[Prompt]:
Return the listing below unchanged, minus its pictures.

════════════════════

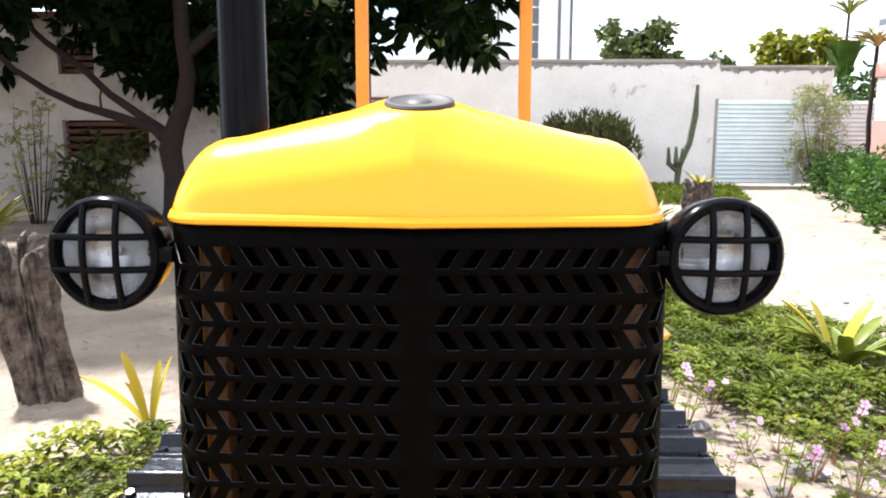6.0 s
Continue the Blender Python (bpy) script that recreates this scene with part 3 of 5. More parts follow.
# rear hood, a little lower and duller
bm = bmesh.new()
sec = []
for x in [HALF * 0.985 * k / 16 for k in range(-16, 17)]:
    sec.append((x + MID, 1.318 + roof_height(x / 0.985) * 0.985))
loops = [[bm.verts.new((x, y, z + dz)) for x, z in sec] for y, dz in ((0.31, 0.0), (0.34, -0.002), (0.62, 0.004), (0.95, 0.010))]
for a, b in zip(loops, loops[1:]):
    for i in range(len(a) - 1):
        bm.faces.new((a[i], a[i + 1], b[i + 1], b[i]))
hood = part("rear_hood", bm, ORANGE, dozer, "dull orange engine hood", 50)
sol = hood.modifiers.new("thickness", "SOLIDIFY")
sol.thickness = 0.004
bm = bmesh.new()
lathe(bm, (0.0, 0.84, 1.508), (0, 0, 1), [(0.052, 0), (0.052, 0.006), (0.02, 0.009), (0, 0.009)], 20)
part("filler_cap", bm, BLACK, dozer, "black filler cap")

# engine sides
for s in (-1, 1):
    bm = bmesh.new()
    prism(bm, [(0.364 * s, 0.105, 0.632), (0.364 * s, 0.880, 0.632), (0.364 * s, 0.880, 0.934), (0.364 * s, 0.105, 0.912)], (0.005 * s, 0, 0), 0.001)
    part("side_panel", bm, YELLOW, dozer, "flat yellow lower engine side panel")
    bm = bmesh.new()
    box(bm, 0.352 * s, 0.368 * s, 0.106, 0.122, 0.905, 1.315, 0.002)
    part("front_pillar", bm, YELLOW, dozer)
    bm = bmesh.new()
    box(bm, 0.31 * s, 0.373 * s, 0.883, 0.949, 0.62, 1.325, 0.003)
    part("rear_pillar", bm, YELLOW, dozer)
    bm = bmesh.new()
    box(bm, 0.372 * s, 0.382 * s, 0.951, 2.1, 0.60, 0.887, 0.002)
    side = part("rear_side_panel", bm, YELLOW, dozer)
    bm = bmesh.new()
    box(bm, 0.3815 * s, 0.3835 * s, 1.115, 1.125, 0.735, 0.775)
    part("slot", bm, DARK_STEEL, side)
    bm = bmesh.new()
    prism(bm, [(0.384 * s, 0.895, 0.888), (0.615 * s, 0.945, 0.888), (0.636 * s, 0.972, 0.888), (0.640 * s, 2.05, 0.888), (0.384 * s, 2.05, 0.888)], (0, 0, 0.012), 0.002)
    part("fender", bm, YELLOW, dozer, "flat yellow fender plate over the track")

# engine block, coloured near black for the shade seen through the openings
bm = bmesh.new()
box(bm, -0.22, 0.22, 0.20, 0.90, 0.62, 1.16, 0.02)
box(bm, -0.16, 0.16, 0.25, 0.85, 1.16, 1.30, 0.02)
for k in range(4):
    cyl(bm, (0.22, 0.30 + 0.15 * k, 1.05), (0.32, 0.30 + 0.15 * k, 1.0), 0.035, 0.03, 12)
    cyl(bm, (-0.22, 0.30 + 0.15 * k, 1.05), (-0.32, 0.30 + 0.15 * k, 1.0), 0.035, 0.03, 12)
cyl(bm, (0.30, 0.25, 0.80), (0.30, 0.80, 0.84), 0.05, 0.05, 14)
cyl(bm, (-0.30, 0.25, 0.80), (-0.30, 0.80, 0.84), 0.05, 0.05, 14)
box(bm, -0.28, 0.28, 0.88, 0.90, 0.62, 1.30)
part("engine", bm, DARK_STEEL, dozer, "engine block, near black with the shade of its bay")

# front frame
for s in (-1, 1):
    bm = bmesh.new()
    box(bm, 0.300 * s, 0.318 * s, -0.028, 1.2, 0.45, 0.605, 0.003)
    fr = part("frame_rail", bm, YELLOW, dozer, "yellow frame side plate with bolt holes")
    for y, z in ((0.031, 0.561), (0.032, 0.519), (0.262, 0.545), (0.262, 0.500)):
        bm = bmesh.new()
        cyl(bm, (0.3155 * s, y, z), (0.3187 * s, y, z), 0.0085, 0.0085, 12)
        part("bolt_hole", bm, DARK_STEEL, fr)
    bm = bmesh.new()
    box(bm, 0.3165 * s, 0.3190 * s, -0.0275, -0.011, 0.472, 0.584)
    part("slot", bm, DARK_STEEL, fr)
    bm = bmesh.new()
    prism(bm, [(0.318 * s, 0.180, 0.575), (0.318 * s, 0.205, 0.575), (0.318 * s, 0.205, 0.45), (0.318 * s, 0.180, 0.45)], (0.006 * s, 0, 0), 0.002)
    for z in (0.56, 0.518, 0.475):
        bolt(bm, (0.323 * s, 0.192, z), (s, 0, 0), 0.013, 0.010)
    part("bolt_strip", bm, YELLOW, fr)
    bm = bmesh.new()
    prism(bm, [(0.21 * s, -0.03, 0.452), (0.335 * s, -0.03, 0.452), (0.345 * s, 0.06, 0.452), (0.330 * s, 0.13, 0.452), (0.21 * s, 0.13, 0.452)], (0, 0, -0.010), 0.002)
    part("bottom_flange", bm, YELLOW, fr)
    bm = bmesh.new()
    box(bm, 0.255 * s, 0.315 * s, -0.30, 1.3, 0.345, 0.425, 0.006)
    part("push_arm", bm, YELLOW, dozer, "square yellow blade arm")
    bm = bmesh.new()
    prism(bm, [(0.340 * s, -0.036, 0.604), (0.358 * s, -0.005, 0.604), (0.372 * s, 0.09, 0.612), (0.372 * s, 0.9, 0.630), (0.31 * s, 0.9, 0.630), (0.31 * s, -0.036, 0.604)], (0, 0, -0.016), 0.002)
    part("grille_seat", bm, YELLOW, dozer)
bm = bmesh.new()
box(bm, -0.340, 0.340, -0.040, -0.028, 0.462, 0.612, 0.004)
cross = part("front_crossmember", bm, YELLOW, dozer, "yellow front frame plate with bolts")
for x in (-0.29, -0.2, -0.1, 0.1, 0.2, 0.29):
    for z in (0.50, 0.55):
        bm = bmesh.new()
        bolt(bm, (x, -0.040, z), (0, -1, 0), 0.008, 0.005)
        part("bolt", bm, YELLOW, cross)
bm = bmesh.new()
prism(bm, [(-0.325, -0.0415, 0.625), (-0.335, -0.0415, 0.565), (-0.30, -0.0415, 0.548), (0.30, -0.0415, 0.548), (0.335, -0.0415, 0.565), (0.325, -0.0415, 0.625)], (0, -0.005, 0), 0.001)
part("apron", bm, GUARD, dozer, "black apron plate under the grille")
bm = bmesh.new()
box(bm, -0.325, 0.325, -0.041, 0.10, 0.600, 0.607)
part("frame_top", bm, GUARD, dozer)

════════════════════

[Exercise result]:
6.0 s
Continue the Blender Python (bpy) script that recreates this scene with part 3 of 5. More parts follow.
# rear hood, a little lower and duller
bm = bmesh.new()
sec = []
for x in [HALF * 0.985 * k / 16 for k in range(-16, 17)]:
    sec.append((x + MID, 1.318 + roof_height(x / 0.985) * 0.985))
loops = [[bm.verts.new((x, y, z + dz)) for x, z in sec] for y, dz in ((0.31, 0.0), (0.34, -0.002), (0.62, 0.004), (0.95, 0.010))]
for a, b in zip(loops, loops[1:]):
    for i in range(len(a) - 1):
        bm.faces.new((a[i], a[i + 1], b[i + 1], b[i]))
hood = part("rear_hood", bm, ORANGE, dozer, "dull orange engine hood", 50)
sol = hood.modifiers.new("thickness", "SOLIDIFY")
sol.thickness = 0.004
bm = bmesh.new()
lathe(bm, (0.0, 0.84, 1.508), (0, 0, 1), [(0.052, 0), (0.052, 0.006), (0.02, 0.009), (0, 0.009)], 20)
part("filler_cap", bm, BLACK, dozer, "black filler cap")

# engine sides
for s in (-1, 1):
    bm = bmesh.new()
    prism(bm, [(0.364 * s, 0.105, 0.632), (0.364 * s, 0.880, 0.632), (0.364 * s, 0.880, 0.934), (0.364 * s, 0.105, 0.912)], (0.005 * s, 0, 0), 0.001)
    part("side_panel", bm, YELLOW, dozer, "flat yellow lower engine side panel")
    bm = bmesh.new()
    box(bm, 0.352 * s, 0.368 * s, 0.106, 0.122, 0.905, 1.315, 0.002)
    part("front_pillar", bm, YELLOW, dozer)
    bm = bmesh.new()
    box(bm, 0.31 * s, 0.373 * s, 0.883, 0.949, 0.62, 1.325, 0.003)
    part("rear_pillar", bm, YELLOW, dozer)
    bm = bmesh.new()
    box(bm, 0.372 * s, 0.382 * s, 0.951, 2.1, 0.60, 0.887, 0.002)
    side = part("rear_side_panel", bm, YELLOW, dozer)
    bm = bmesh.new()
    box(bm, 0.3815 * s, 0.3835 * s, 1.115, 1.125, 0.735, 0.775)
    part("slot", bm, DARK_STEEL, side)
    bm = bmesh.new()
    prism(bm, [(0.384 * s, 0.895, 0.888), (0.615 * s, 0.945, 0.888), (0.636 * s, 0.972, 0.888), (0.640 * s, 2.05, 0.888), (0.384 * s, 2.05, 0.888)], (0, 0, 0.012), 0.002)
    part("fender", bm, YELLOW, dozer, "flat yellow fender plate over the track")

# engine block, coloured near black for the shade seen through the openings
bm = bmesh.new()
box(bm, -0.22, 0.22, 0.20, 0.90, 0.62, 1.16, 0.02)
box(bm, -0.16, 0.16, 0.25, 0.85, 1.16, 1.30, 0.02)
for k in range(4):
    cyl(bm, (0.22, 0.30 + 0.15 * k, 1.05), (0.32, 0.30 + 0.15 * k, 1.0), 0.035, 0.03, 12)
    cyl(bm, (-0.22, 0.30 + 0.15 * k, 1.05), (-0.32, 0.30 + 0.15 * k, 1.0), 0.035, 0.03, 12)
cyl(bm, (0.30, 0.25, 0.80), (0.30, 0.80, 0.84), 0.05, 0.05, 14)
cyl(bm, (-0.30, 0.25, 0.80), (-0.30, 0.80, 0.84), 0.05, 0.05, 14)
box(bm, -0.28, 0.28, 0.88, 0.90, 0.62, 1.30)
part("engine", bm, DARK_STEEL, dozer, "engine block, near black with the shade of its bay")

# front frame
for s in (-1, 1):
    bm = bmesh.new()
    box(bm, 0.300 * s, 0.318 * s, -0.028, 1.2, 0.45, 0.605, 0.003)
    fr = part("frame_rail", bm, YELLOW, dozer, "yellow frame side plate with bolt holes")
    for y, z in ((0.031, 0.561), (0.032, 0.519), (0.262, 0.545), (0.262, 0.500)):
        bm = bmesh.new()
        cyl(bm, (0.3155 * s, y, z), (0.3187 * s, y, z), 0.0085, 0.0085, 12)
        part("bolt_hole", bm, DARK_STEEL, fr)
    bm = bmesh.new()
    box(bm, 0.3165 * s, 0.3190 * s, -0.0275, -0.011, 0.472, 0.584)
    part("slot", bm, DARK_STEEL, fr)
    bm = bmesh.new()
    prism(bm, [(0.318 * s, 0.180, 0.575), (0.318 * s, 0.205, 0.575), (0.318 * s, 0.205, 0.45), (0.318 * s, 0.180, 0.45)], (0.006 * s, 0, 0), 0.002)
    for z in (0.56, 0.518, 0.475):
        bolt(bm, (0.323 * s, 0.192, z), (s, 0, 0), 0.013, 0.010)
    part("bolt_strip", bm, YELLOW, fr)
    bm = bmesh.new()
    prism(bm, [(0.21 * s, -0.03, 0.452), (0.335 * s, -0.03, 0.452), (0.345 * s, 0.06, 0.452), (0.330 * s, 0.13, 0.452), (0.21 * s, 0.13, 0.452)], (0, 0, -0.010), 0.002)
    part("bottom_flange", bm, YELLOW, fr)
    bm = bmesh.new()
    box(bm, 0.255 * s, 0.315 * s, -0.30, 1.3, 0.345, 0.425, 0.006)
    part("push_arm", bm, YELLOW, dozer, "square yellow blade arm")
    bm = bmesh.new()
    prism(bm, [(0.340 * s, -0.036, 0.604), (0.358 * s, -0.005, 0.604), (0.372 * s, 0.09, 0.612), (0.372 * s, 0.9, 0.630), (0.31 * s, 0.9, 0.630), (0.31 * s, -0.036, 0.604)], (0, 0, -0.016), 0.002)
    part("grille_seat", bm, YELLOW, dozer)
bm = bmesh.new()
box(bm, -0.340, 0.340, -0.040, -0.028, 0.462, 0.612, 0.004)
cross = part("front_crossmember", bm, YELLOW, dozer, "yellow front frame plate with bolts")
for x in (-0.29, -0.2, -0.1, 0.1, 0.2, 0.29):
    for z in (0.50, 0.55):
        bm = bmesh.new()
        bolt(bm, (x, -0.040, z), (0, -1, 0), 0.008, 0.005)
        part("bolt", bm, YELLOW, cross)
bm = bmesh.new()
prism(bm, [(-0.325, -0.0415, 0.625), (-0.335, -0.0415, 0.565), (-0.30, -0.0415, 0.548), (0.30, -0.0415, 0.548), (0.335, -0.0415, 0.565), (0.325, -0.0415, 0.625)], (0, -0.005, 0), 0.001)
part("apron", bm, GUARD, dozer, "black apron plate under the grille")
bm = bmesh.new()
box(bm, -0.325, 0.325, -0.041, 0.10, 0.600, 0.607)
part("frame_top", bm, GUARD, dozer)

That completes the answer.